US Governor tells black congressman 'a thank you would suffice' for the abolition of slavery

Maine Governor Paul LePage said John Lewis needs a history lesson.

DEMOCRATIC US CONGRESSMAN John Lewis, a civil rights leader who says he doesn’t see Donald Trump as a “legitimate president,” should be grateful for all that Republican presidents have done for black people, GOP Governor of Maine Paul LePage said today.

LePage, who’s white, said on WVOM-FM that the black Democratic Georgia congressman needs a history lesson.

“We’re sick of the silver-tongued people. How about John Lewis last week? Criticising the president?” LePage said.

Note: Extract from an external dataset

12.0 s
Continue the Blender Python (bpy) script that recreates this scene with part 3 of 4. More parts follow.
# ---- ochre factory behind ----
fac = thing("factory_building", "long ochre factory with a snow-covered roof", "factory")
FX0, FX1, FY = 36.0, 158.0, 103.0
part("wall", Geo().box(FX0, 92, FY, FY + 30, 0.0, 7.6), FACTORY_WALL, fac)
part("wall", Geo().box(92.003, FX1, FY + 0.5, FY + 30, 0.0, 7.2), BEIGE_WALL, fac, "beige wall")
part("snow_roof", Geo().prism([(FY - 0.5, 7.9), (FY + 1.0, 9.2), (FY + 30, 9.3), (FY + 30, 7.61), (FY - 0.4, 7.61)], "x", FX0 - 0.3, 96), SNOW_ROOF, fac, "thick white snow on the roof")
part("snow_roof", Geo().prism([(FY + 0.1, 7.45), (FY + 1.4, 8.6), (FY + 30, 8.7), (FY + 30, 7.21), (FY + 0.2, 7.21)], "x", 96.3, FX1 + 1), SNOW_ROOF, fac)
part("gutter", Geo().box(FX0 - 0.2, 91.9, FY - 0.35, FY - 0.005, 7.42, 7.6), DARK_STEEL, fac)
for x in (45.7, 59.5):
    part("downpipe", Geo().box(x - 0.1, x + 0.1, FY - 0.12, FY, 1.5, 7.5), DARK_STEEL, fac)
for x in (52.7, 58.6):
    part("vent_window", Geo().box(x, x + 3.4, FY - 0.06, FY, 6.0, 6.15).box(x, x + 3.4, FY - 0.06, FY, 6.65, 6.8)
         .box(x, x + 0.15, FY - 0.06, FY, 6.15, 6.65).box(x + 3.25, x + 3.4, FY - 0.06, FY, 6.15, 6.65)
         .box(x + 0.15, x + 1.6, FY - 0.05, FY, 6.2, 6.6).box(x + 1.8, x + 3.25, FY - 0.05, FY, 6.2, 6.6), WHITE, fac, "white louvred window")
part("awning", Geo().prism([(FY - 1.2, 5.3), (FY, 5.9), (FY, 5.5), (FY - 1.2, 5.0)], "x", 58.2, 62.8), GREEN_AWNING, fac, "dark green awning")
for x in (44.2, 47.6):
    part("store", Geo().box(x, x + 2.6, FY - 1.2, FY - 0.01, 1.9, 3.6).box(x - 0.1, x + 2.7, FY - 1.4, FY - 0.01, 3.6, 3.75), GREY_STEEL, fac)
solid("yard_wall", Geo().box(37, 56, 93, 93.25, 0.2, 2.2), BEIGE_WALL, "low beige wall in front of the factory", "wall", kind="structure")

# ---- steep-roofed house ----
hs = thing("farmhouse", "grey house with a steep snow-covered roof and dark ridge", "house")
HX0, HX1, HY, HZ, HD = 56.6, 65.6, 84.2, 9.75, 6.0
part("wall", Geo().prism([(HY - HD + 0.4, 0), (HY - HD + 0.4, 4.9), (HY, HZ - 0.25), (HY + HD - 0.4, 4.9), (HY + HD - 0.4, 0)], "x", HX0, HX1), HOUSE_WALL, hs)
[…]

You know, I will just say this: John Lewis ought to look at history. It was Abraham Lincoln that freed the slaves. It was Rutherford B. Hayes and Ulysses S. Grant that fought against Jim Crow laws. A simple thank you would suffice.

Lincoln signed the Emancipation Proclamation in 1863 and pushed for the 13th Amendment, which abolished slavery. But historians say LePage is wrong about Jim Crow laws.

Jim Crow laws didn’t exist during the Grant administration and an electoral deal that put Hayes in office led to the end of Reconstruction and the removal of federal troops, setting the stage for the creation of Jim Crow laws that followed, said Colby professor Dan Shea.

“Paul LePage is going to give John Lewis a tutorial on the history of black oppression in the United States? That’s rich,” Shea said.

Paul LePage, Sara Gideon PA PA

Lewis, a leader of the Civil Rights Movement who suffered a fractured skull while leading the march in Selma, Alabama, said last week that he would not attend Trump’s inauguration.

“You know, I believe in forgiveness. I believe in trying to work with people. It will be hard. It’s going to be very difficult. I don’t see this president-elect as a legitimate president,” Lewis said in an interview with NBC’s Meet the Press that aired on Sunday.